In John 15 Jesus talks about being in the world but not of the world. What does this mean? The realities for those who are in the world seem to be the same as my reality. In spiritual moments I can talk about a future hope I have, but that doesn’t seem to change my everyday experience. Everything from how am I going pay for my boys college education to what will happen if we bomb Syria? Jesus was really good at speaking out of both sides of his mouth. One moment he is calling his followers to pick up their crosses and follow and the next he is calling people to himself because his yoke is easy and his burden light. Which is it: the heavy burden of the cross or the weightless yoke? Experience tells me it is a little of both. And we don’t always get to control if it is easy or hard.
In some ways the ministry I work for operates out of the same spirit. We are both tolerant and intolerant. On one hand we are open to participants who “don’t get it,” but on the other we do not have a whole lot of tolerance for people who are content to live out their racial prejudice or stereotypes.

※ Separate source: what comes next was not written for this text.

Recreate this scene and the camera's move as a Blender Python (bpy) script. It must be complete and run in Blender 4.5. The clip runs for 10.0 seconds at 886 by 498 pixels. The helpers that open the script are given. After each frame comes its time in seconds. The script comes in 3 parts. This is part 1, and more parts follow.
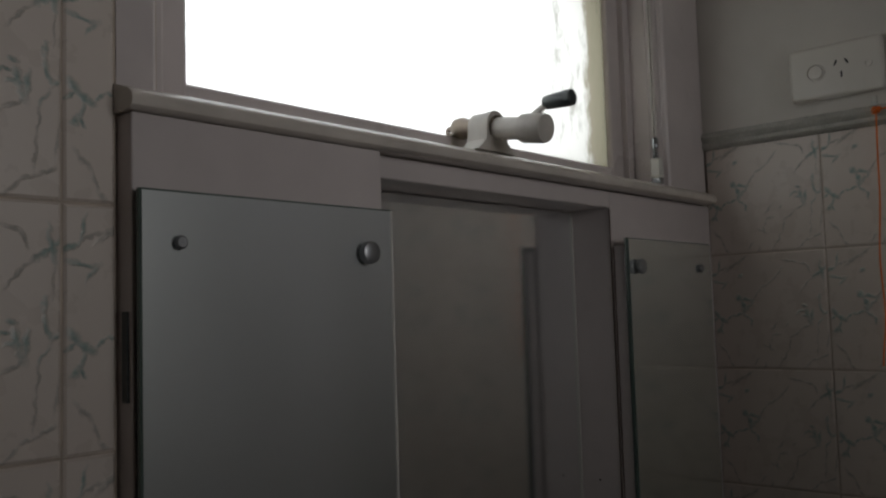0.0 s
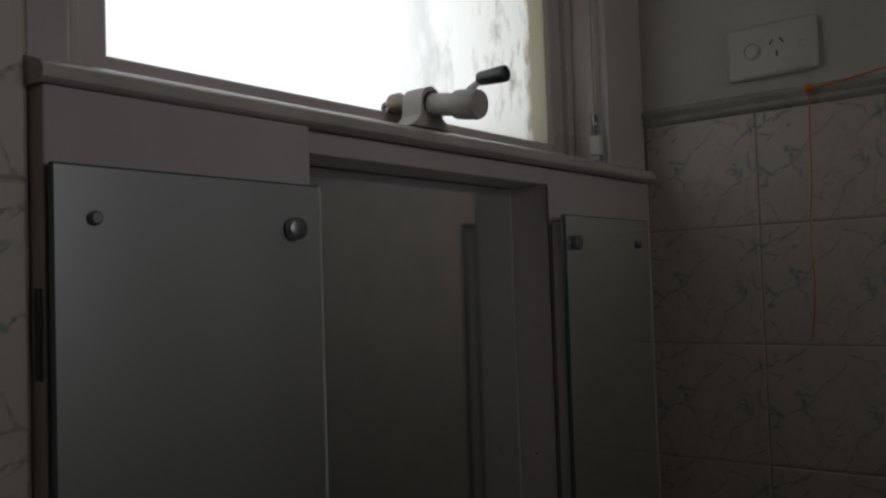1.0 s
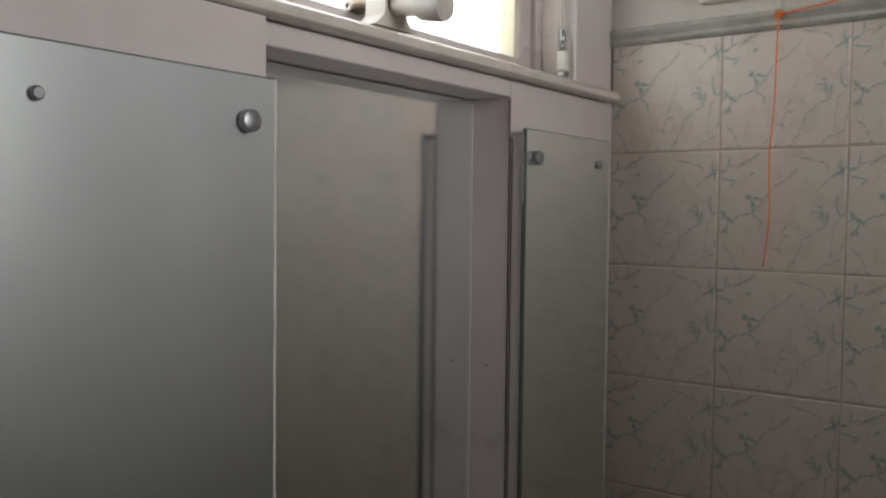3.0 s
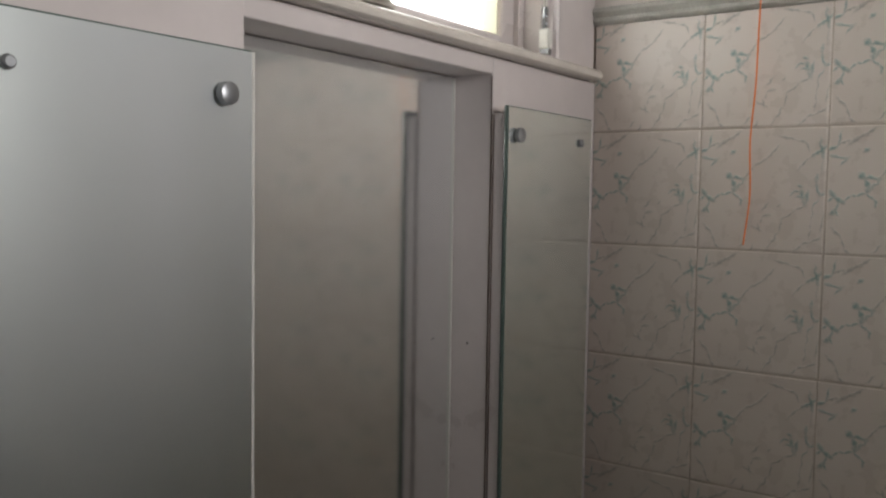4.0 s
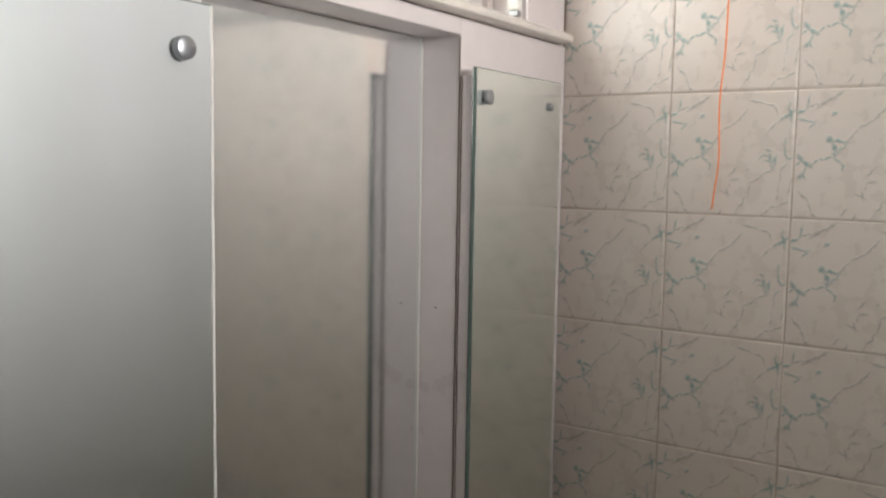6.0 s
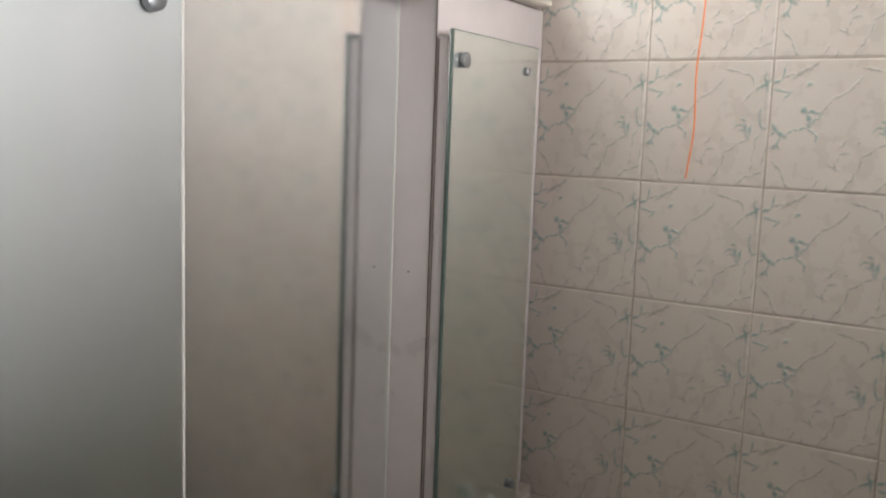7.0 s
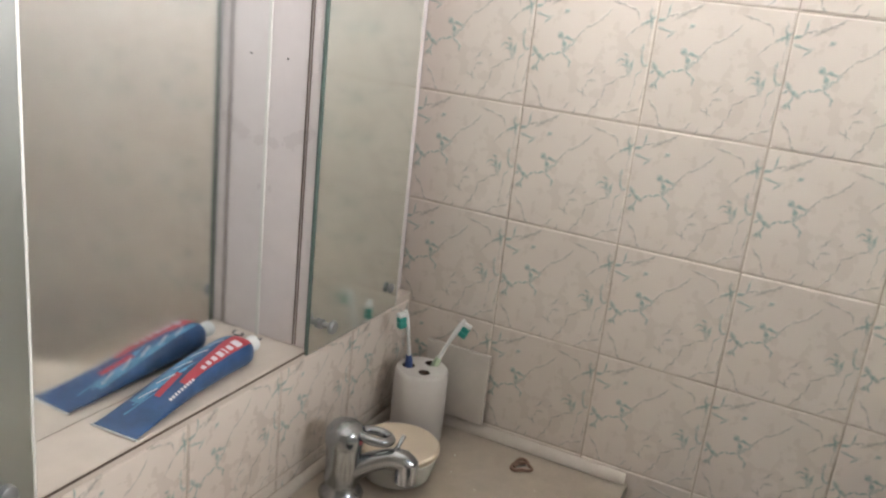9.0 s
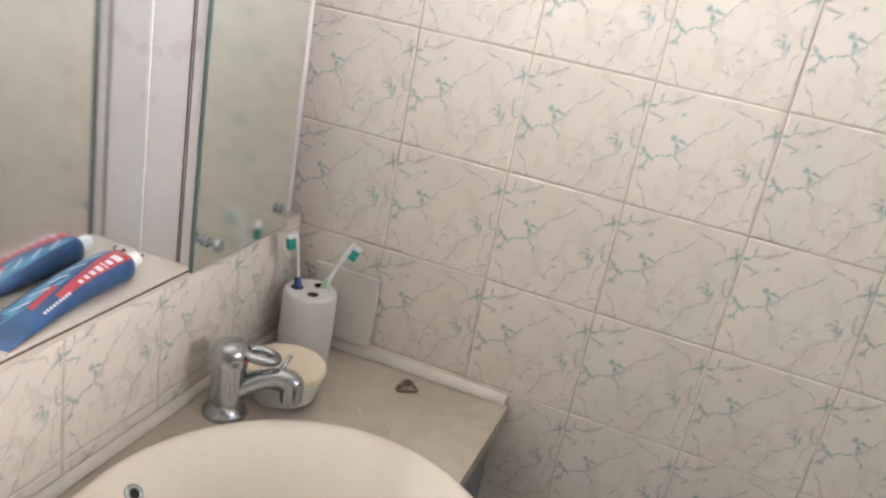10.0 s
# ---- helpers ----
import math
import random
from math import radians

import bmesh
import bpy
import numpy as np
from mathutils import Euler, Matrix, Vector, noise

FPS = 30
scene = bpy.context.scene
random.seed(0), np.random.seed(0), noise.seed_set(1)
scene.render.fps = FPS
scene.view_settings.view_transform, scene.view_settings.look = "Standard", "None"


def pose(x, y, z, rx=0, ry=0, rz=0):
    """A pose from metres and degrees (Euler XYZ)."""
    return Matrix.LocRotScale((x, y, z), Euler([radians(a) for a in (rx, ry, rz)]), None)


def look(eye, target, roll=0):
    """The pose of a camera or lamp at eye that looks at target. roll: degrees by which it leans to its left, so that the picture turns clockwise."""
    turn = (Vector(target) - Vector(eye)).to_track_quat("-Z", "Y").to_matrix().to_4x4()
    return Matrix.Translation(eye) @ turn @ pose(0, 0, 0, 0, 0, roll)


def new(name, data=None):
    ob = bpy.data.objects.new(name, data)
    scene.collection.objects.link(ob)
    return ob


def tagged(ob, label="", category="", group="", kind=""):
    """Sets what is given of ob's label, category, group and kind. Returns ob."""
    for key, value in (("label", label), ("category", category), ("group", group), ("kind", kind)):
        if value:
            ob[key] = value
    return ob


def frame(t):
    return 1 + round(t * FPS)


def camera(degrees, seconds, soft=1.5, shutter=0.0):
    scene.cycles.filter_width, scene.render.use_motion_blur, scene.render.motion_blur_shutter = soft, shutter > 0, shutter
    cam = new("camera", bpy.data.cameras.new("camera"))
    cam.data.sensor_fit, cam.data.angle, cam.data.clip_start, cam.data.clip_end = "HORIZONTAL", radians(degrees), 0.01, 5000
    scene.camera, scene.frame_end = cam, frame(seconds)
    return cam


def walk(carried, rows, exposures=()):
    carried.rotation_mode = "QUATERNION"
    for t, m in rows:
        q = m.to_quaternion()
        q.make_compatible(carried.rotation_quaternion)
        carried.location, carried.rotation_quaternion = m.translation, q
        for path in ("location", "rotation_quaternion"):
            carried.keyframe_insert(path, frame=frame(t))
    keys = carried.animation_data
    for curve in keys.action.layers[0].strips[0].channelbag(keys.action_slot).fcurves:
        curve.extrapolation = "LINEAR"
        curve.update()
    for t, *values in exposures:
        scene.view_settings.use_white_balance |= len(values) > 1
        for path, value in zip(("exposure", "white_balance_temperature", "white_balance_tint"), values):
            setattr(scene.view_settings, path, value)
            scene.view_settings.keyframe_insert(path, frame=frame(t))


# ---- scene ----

# ================= camera =================
cam = camera(54.2, 10.0, soft=2.3)
PATH = [
    (0, (-1.112, -0.353, 1.638), (0.383, 0.968, 1.779), -1.8),
    (0.5, (-1.102, -0.368, 1.641), (0.416, 0.927, 1.776), -2.6),
    (1, (-1.096, -0.371, 1.637), (0.46, 0.882, 1.721), -1.9),
    (1.5, (-1.092, -0.369, 1.632), (0.492, 0.852, 1.656), -0.8),
    (2, (-1.089, -0.366, 1.624), (0.508, 0.837, 1.602), -0.1),
    (2.5, (-1.088, -0.367, 1.621), (0.515, 0.828, 1.564), 0.3),
    (4, (-1.083, -0.371, 1.613), (0.546, 0.782, 1.487), 0.9),
    (4.5, (-1.081, -0.37, 1.611), (0.558, 0.769, 1.472), 0.7),
    (5, (-1.077, -0.371, 1.608), (0.571, 0.753, 1.453), 0.6),
    (5.5, (-1.073, -0.374, 1.606), (0.577, 0.742, 1.435), 0.6),
    (7, (-1.068, -0.371, 1.598), (0.617, 0.674, 1.338), 2.1),
    (7.5, (-1.058, -0.364, 1.592), (0.637, 0.646, 1.267), 2.6),
    (8, (-1.042, -0.382, 1.567), (0.655, 0.601, 1.171), 3.7),
    (8.5, (-1.037, -0.388, 1.555), (0.677, 0.512, 1.053), 5.0),
    (9, (-1.037, -0.389, 1.544), (0.697, 0.409, 0.948), 6.4),
    (9.5, (-1.039, -0.392, 1.541), (0.721, 0.292, 0.883), 8.3),
    (10, (-1.039, -0.399, 1.533), (0.752, 0.144, 0.828), 10.7),
]
EXPOSURES = [
    (0, -3.75, 6400, 10),
    (0.5, -4.22, 6400, 10),
    (1, -4.40, 6400, 10),
    (1.5, -4.00, 6400, 10),
    (2, -3.00, 6400, 10),
    (2.5, -2.32, 6400, 10),
    (4, -1.58, 6480, 10),
    (4.5, -1.38, 6480, 10),
    (5, -0.97, 6430, 10),
    (5.5, -0.72, 6500, 10),
    (7, -0.50, 6430, 10),
    (7.5, -0.53, 6430, 10),
    (8, -0.15, 6430, 10),
    (8.5, 0.12, 6430, 10),
    (9, 0.72, 6360, 10),
    (9.5, 0.95, 6230, 10),
    (10, 1.16, 6210, 10),
]
walk(cam, [(t, look(eye, target, roll)) for t, eye, target, roll in PATH], EXPOSURES)

ROOM_X, ROOM_Y, ROOM_Z = -2.05, -1.55, 2.55

# ================= world and light =================
world = bpy.data.worlds.new("sky")
scene.world = world
world.use_nodes = True
wn = world.node_tree
sky = wn.nodes.new("ShaderNodeTexSky")
sky.sky_type = "NISHITA"
sky.sun_disc = False
sky.sun_elevation = radians(43)
sky.sun_rotation = radians(45)
wn.links.new(sky.outputs[0], wn.nodes["Background"].inputs[0])
wn.nodes["Background"].inputs[1].default_value = 0.1

sun = new("sun", bpy.data.lights.new("sun", "SUN"))
sun.data.energy, sun.data.angle, sun.data.color = 3.0, radians(0.5), (1, 0.95, 0.88)
sun.matrix_world = look((3.0, 3.0, 4.0), (0, 0, 0))


def area(name, eye, target, w, h, watts, color):
    lamp = bpy.data.lights.new(name, "AREA")
    lamp.shape, lamp.size, lamp.size_y, lamp.energy, lamp.color = "RECTANGLE", w, h, watts, color
    ob = new(name, lamp)
    ob.matrix_world = look(eye, target)
    return ob


# daylight through the frosted window; an added fill lamp at the unseen south wall
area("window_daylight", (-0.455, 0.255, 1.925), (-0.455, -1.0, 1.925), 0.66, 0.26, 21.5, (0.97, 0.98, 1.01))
area("added_fill_light", (-0.66, ROOM_Y - 0.004, 1.99), (-0.60, 0.0, 2.06), 0.62, 0.66, 9.4, (1.0, 0.97, 0.955)).data.spread = radians(66)


# ================= materials =================
def material(name):
    m = bpy.data.materials.new(name)
    m.use_nodes = True
    return m, m.node_tree, m.node_tree.nodes["Principled BSDF"]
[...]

The willingness to live in tension seems to be a critical trait for followers of Jesus. Rarely does the Christian faith fall into neat packages. And quit frankly I am tired of people who keep trying to jam a neat prepackaged faith down my throat. It doesn’t feel authentic.
Any of us living in the real world know that a prayer of faith does not always result in healing, but praying for healing is still a good thing to do. Giving my 10% does not mean God will bless me with an abundance of money, but giving does help me to see a world beyond myself. As a pacifist I am not going to stand idly by and do nothing when justice is required; I just get to be more creative in my responses.
I once had a college professor who said that consistency is the pursuit of the fool. I am still working out the “truth” of his statement. In that spirit a Christian faith that doesn’t speak out of both sides of one’s mouth might not be authentic.